Recently, one of the most disturbing child custody cases in American legal history took place. A rapist was awarded joint custody of the child he fathered when he raped a 12 year old girl. This is exactly the kind of nightmare scenario that Zitomer Law works hard to help its clients avoid.
The bizarre case took place nine years ago in 2008. A 12 year old girl snuck out of her home to meet with friends, and was kidnapped by a then 18 year old man named Mirasolo. The girl was held for two days in an abandoned home and was repeatedly sexually assaulted. Upon release, she was found pregnant, but decided to keep the child. Mirasolo was later arrested, but only served six and a half months in jail by plea bargaining to a less severe charge to avoid a lengthy jail sentence. After he was out, however, he raped another woman, only to serve a four year sentence in jail for that crime.

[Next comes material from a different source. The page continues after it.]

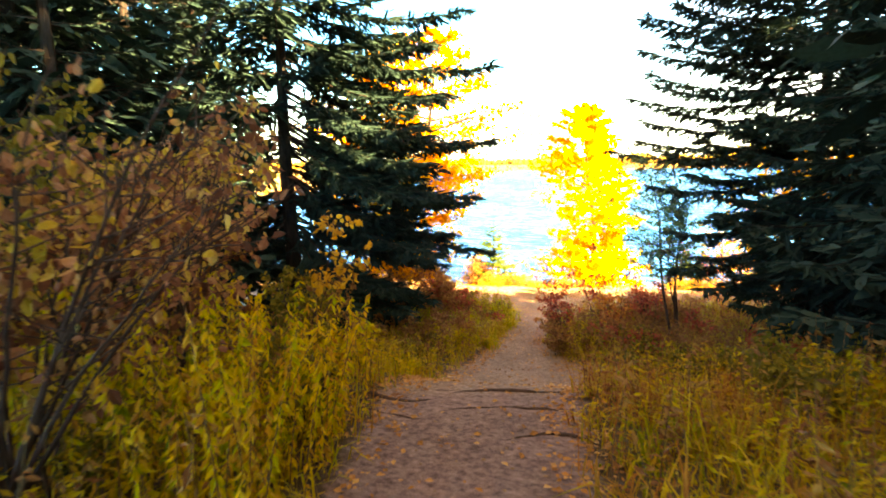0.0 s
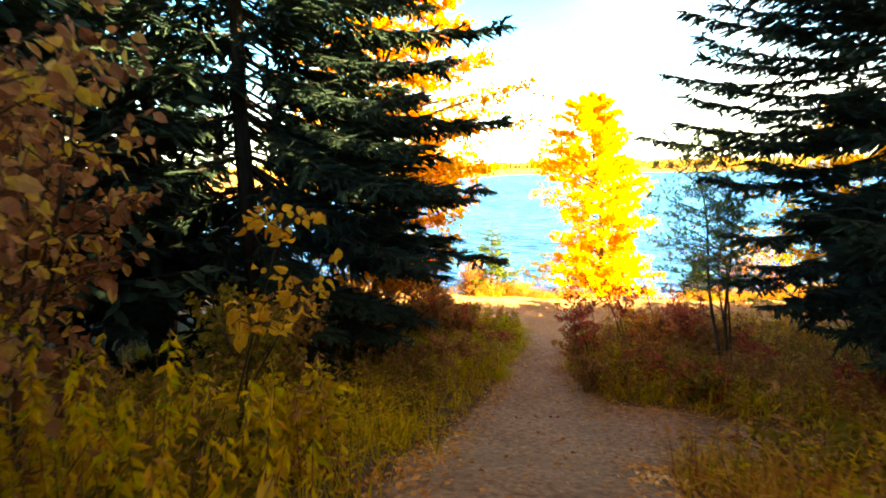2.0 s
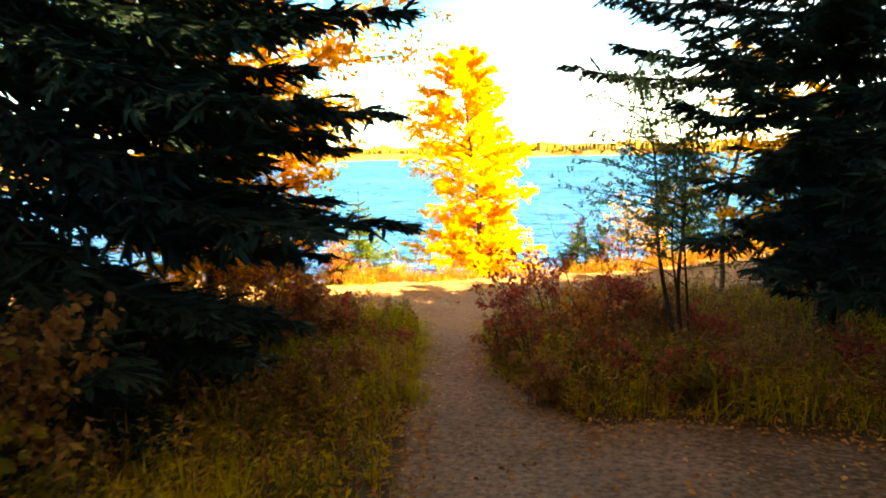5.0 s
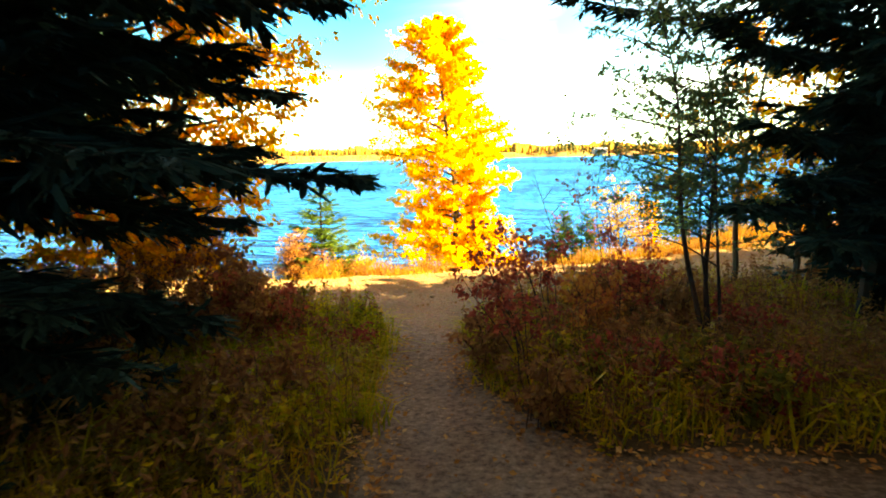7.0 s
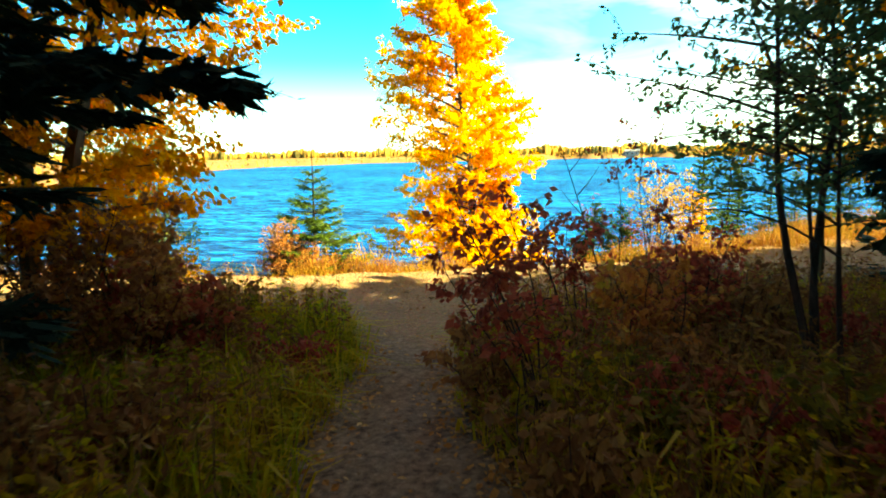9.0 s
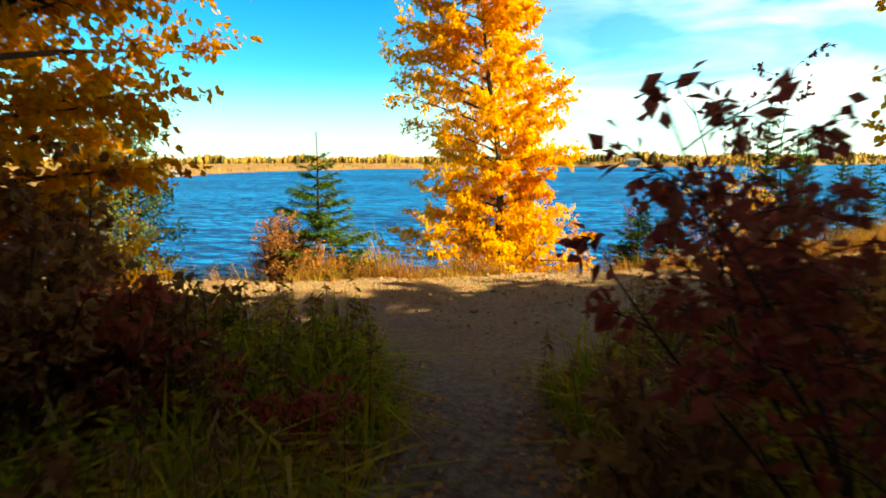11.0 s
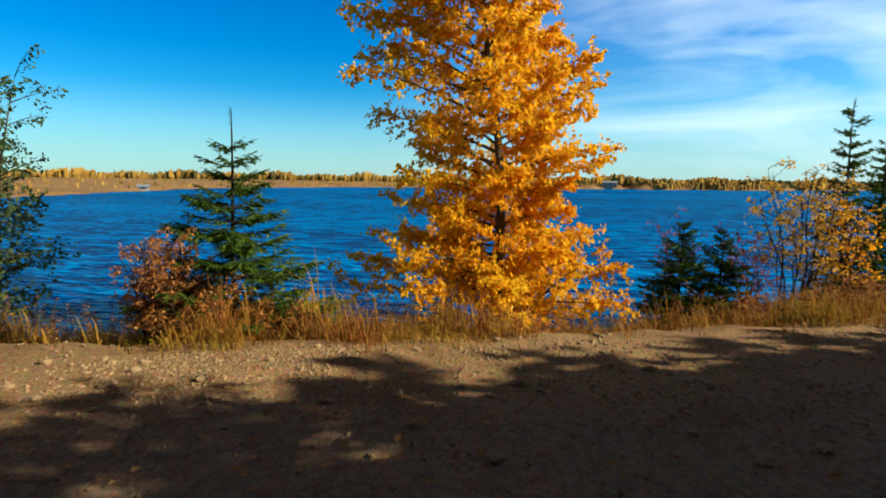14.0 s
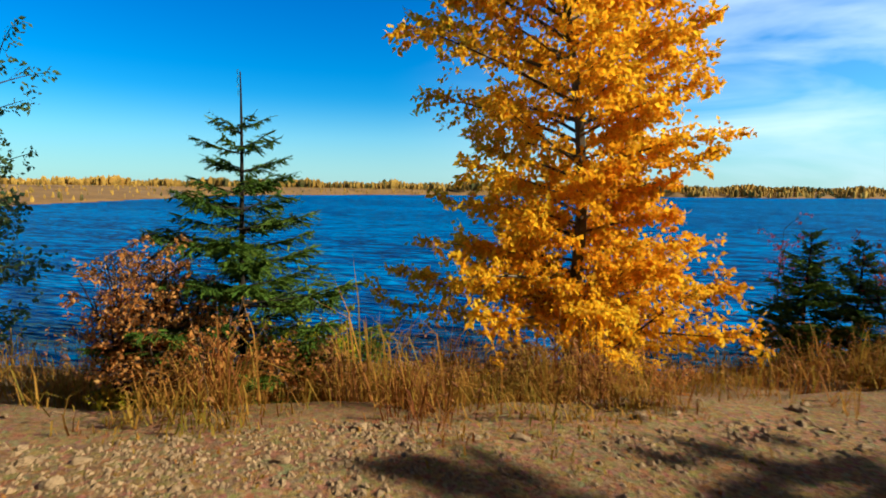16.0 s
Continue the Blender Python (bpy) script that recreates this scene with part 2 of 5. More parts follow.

Now, despite the fact that the mother and her child now live in Florida, a Michigan judge has determined through a DNA test that not only is Mirasolo the rightful legal parent of the child, he is granted full access to the victim's address, joint custody of the child, and the woman and her child are now required to move back to Michigan and stay within at least 100 miles radius of the father.
Perhaps the most bizarre part of this legal nightmare is just how many victim's rights this Michigan judge has ignored. The mother had no consent in having Mirasolo's name ordered to be put on the child's birth certificate as father. Nor did she have any consent about Mirasolo being given her address, nor is her consent required for being forced to relocate back to Michigan.
The judge did all this without any agency from the mother. Even the father, Mirasolo, apparently did not take any actions to determine parentage or ask for joint custody, all of these actions have been taken at the sole discretion of the Michigan judge.
Perhaps the most upsetting question in this child custody case is, "Is this even legal?" The answer is complicated, but even in the state of Pennsylvania, the answer is "yes," but only under certain circumstances. As to be expected, the ruling of the judge in this case is being challenged, and we can only hope that reversal occurs.